CAREER: Computational transformation of organic photovoltaics manufacturing

Title: CAREER: Computational transformation of organic photovoltaics manufacturing

Proposal 1653954: Jankowski, Eric

Organic solar cells or organic photovoltaics (OPVs) are primarily plastic based films that offer a low-cost route to renewable electricity. Manufacturing organic photovoltaics is similar to newspaper printing and makes flexible, lightweight cells that can be incorporated into fabrics and curved surfaces. Their thin film configuration allows creative integration into building envelopes, expanding the opportunity to use solar energy for electricity generation in a wider range of infrastructure and building applications. This research project could contribute towards low-cost organic photovoltaics. A main barrier for use of this technology is that OPVs currently have lower efficiency compared to photovoltaics made with primarily inorganic materials (e.g. silicon). The research goal of this CAREER project is to control the structure of plastic solar cells in order to revolutionize sustainable energy generation. This research will use advanced computer simulations to understand how molecules used in organic photovoltaics can be arranged into nanostructures that are good at converting sunlight into electricity. By determining the molecules and conditions that robustly form favorable nanostructures, this project will improve recipes towards making solar cell systems. The project will facilitate regional benefits through a Boise State University service-learning project with the non-profit Discovery Center of Idaho, the state's only public hands-on science museum. Here, university students will develop exhibits as part of class and will engage directly with children and their families. The project will also include integrating computational education into the Boise State materials engineering curriculum. Together, these efforts will enhance participation, retention, diversity, and preparedness of university engineering students.

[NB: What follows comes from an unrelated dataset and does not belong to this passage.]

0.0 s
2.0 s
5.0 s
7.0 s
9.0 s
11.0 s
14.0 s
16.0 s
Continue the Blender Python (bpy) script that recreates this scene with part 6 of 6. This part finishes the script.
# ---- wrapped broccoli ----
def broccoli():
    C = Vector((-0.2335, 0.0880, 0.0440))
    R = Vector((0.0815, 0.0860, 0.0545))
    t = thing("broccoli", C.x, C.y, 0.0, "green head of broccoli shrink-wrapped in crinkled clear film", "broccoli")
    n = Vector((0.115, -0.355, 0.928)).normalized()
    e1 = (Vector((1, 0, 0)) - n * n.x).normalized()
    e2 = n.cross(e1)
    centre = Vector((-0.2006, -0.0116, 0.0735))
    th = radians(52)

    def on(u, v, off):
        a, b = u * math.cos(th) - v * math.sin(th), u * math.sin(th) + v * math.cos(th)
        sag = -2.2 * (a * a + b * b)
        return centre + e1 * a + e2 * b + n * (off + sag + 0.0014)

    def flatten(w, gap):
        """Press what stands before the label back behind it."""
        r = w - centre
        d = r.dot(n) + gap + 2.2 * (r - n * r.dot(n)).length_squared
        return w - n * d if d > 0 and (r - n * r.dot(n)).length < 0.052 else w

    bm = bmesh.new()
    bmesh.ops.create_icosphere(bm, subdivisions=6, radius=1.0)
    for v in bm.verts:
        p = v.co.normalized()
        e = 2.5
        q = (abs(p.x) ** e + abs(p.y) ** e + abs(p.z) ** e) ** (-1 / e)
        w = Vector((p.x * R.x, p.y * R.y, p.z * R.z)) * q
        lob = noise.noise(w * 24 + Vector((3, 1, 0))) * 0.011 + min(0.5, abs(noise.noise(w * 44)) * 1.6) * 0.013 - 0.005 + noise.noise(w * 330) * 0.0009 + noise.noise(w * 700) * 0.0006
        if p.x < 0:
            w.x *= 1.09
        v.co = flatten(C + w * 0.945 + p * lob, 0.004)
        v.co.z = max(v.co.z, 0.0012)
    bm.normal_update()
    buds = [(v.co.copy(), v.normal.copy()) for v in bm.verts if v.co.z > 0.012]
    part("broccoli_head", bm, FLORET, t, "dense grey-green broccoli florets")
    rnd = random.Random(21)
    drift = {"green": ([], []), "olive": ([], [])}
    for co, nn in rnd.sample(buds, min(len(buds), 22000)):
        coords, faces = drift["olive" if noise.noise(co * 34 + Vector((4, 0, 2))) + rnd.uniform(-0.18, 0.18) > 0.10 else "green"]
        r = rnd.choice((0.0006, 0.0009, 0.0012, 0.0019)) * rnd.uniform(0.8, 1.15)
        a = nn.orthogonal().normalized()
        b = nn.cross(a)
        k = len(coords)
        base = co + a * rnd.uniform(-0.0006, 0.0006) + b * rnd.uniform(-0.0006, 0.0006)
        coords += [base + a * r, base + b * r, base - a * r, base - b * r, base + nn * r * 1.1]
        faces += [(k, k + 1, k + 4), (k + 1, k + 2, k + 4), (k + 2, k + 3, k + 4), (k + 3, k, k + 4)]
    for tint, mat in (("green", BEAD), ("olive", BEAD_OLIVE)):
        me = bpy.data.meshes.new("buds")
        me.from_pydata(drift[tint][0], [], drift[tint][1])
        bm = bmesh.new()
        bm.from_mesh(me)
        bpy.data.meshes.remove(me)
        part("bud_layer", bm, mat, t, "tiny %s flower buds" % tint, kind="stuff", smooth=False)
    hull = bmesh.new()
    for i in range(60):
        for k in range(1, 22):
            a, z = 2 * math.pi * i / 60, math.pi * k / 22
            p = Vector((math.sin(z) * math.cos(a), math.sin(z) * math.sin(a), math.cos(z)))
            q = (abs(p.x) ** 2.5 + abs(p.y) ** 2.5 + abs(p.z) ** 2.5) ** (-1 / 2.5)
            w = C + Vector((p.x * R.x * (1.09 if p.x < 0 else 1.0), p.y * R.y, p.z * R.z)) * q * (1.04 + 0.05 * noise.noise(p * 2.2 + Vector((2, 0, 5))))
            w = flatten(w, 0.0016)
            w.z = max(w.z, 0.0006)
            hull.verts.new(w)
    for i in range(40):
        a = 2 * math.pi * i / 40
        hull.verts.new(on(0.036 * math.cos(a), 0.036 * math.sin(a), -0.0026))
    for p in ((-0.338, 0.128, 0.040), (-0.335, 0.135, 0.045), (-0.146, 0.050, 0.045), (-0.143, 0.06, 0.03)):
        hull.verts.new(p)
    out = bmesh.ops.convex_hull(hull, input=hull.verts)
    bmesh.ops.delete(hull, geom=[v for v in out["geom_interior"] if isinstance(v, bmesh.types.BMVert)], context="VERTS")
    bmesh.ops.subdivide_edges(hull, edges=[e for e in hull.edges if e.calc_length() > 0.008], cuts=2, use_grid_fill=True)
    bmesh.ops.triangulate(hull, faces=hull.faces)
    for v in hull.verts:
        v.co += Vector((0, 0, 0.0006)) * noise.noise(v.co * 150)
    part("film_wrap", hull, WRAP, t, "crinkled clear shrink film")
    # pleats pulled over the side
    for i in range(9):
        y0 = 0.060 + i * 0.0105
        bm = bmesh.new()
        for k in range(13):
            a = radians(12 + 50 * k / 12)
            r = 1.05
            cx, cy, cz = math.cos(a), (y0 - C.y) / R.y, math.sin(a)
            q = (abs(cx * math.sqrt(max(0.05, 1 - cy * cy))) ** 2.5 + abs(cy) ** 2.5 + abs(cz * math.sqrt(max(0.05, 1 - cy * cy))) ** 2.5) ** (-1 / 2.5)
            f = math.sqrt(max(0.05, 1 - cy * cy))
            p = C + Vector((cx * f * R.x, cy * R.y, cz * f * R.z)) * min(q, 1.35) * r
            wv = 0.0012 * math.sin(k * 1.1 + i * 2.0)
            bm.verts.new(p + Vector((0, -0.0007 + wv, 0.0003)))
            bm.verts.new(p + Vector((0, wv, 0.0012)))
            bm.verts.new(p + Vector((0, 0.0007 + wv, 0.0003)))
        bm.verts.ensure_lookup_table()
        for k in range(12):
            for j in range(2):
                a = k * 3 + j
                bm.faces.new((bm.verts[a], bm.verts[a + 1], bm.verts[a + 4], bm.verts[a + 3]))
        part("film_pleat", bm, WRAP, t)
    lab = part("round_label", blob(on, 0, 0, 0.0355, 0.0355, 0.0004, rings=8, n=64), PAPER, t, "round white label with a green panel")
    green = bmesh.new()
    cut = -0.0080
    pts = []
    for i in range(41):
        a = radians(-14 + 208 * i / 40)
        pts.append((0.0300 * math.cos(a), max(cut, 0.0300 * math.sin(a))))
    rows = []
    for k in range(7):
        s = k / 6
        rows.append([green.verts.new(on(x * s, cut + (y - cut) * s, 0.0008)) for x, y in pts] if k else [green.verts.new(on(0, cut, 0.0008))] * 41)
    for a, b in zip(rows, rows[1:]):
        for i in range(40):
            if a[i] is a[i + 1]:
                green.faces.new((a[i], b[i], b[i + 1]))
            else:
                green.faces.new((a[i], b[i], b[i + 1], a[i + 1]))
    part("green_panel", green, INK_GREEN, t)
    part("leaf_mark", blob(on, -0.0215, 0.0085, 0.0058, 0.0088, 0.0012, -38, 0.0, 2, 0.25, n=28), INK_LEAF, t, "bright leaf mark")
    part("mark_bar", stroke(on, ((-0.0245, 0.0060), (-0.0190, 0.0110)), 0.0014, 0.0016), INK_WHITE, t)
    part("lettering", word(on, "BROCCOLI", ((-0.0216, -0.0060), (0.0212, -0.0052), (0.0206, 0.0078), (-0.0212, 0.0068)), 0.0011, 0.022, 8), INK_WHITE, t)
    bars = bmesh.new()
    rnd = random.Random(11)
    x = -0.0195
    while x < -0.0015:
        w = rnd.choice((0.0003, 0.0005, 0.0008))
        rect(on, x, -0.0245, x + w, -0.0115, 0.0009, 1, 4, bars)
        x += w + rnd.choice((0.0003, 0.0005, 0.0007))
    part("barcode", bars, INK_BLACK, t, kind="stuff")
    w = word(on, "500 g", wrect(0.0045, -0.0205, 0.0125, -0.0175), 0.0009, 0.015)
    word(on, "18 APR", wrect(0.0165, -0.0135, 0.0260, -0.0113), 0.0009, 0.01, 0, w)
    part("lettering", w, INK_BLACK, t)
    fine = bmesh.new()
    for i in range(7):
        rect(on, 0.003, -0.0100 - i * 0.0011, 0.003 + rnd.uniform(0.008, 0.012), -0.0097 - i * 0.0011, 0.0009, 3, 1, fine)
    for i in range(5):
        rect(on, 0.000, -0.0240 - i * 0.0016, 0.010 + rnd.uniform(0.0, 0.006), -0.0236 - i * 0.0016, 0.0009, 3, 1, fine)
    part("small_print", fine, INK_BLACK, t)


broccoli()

Thermodynamic self-assembly offers a path to engineer the nanostructure of organic photovoltaic active layers, but it is not yet known which structures are best or which ingredients best assemble them. This fundamental engineering science research project employs high performance computing to screen thousands of potential ingredient combinations for those with the best structures. The project team will use coarse-grained molecular dynamics simulations accelerated with graphics processing units to predict experimentally relevant morphologies. Researchers will use atomistic configurations derived from the coarse morphologies to generate electronic structures from first principles calculations and to inform kinetic Monte Carlo simulations of charge mobility. Fundamental knowledge in the thermodynamics and kinetics of self-assembly of organic structures will be generated. Finally, to validate manufacturing protocols, the team will fabricate and characterize ingredients predicted to robustly assemble into high-efficiency structures in OPV solar cells in collaboration with National Renewable Energy Laboratory researchers.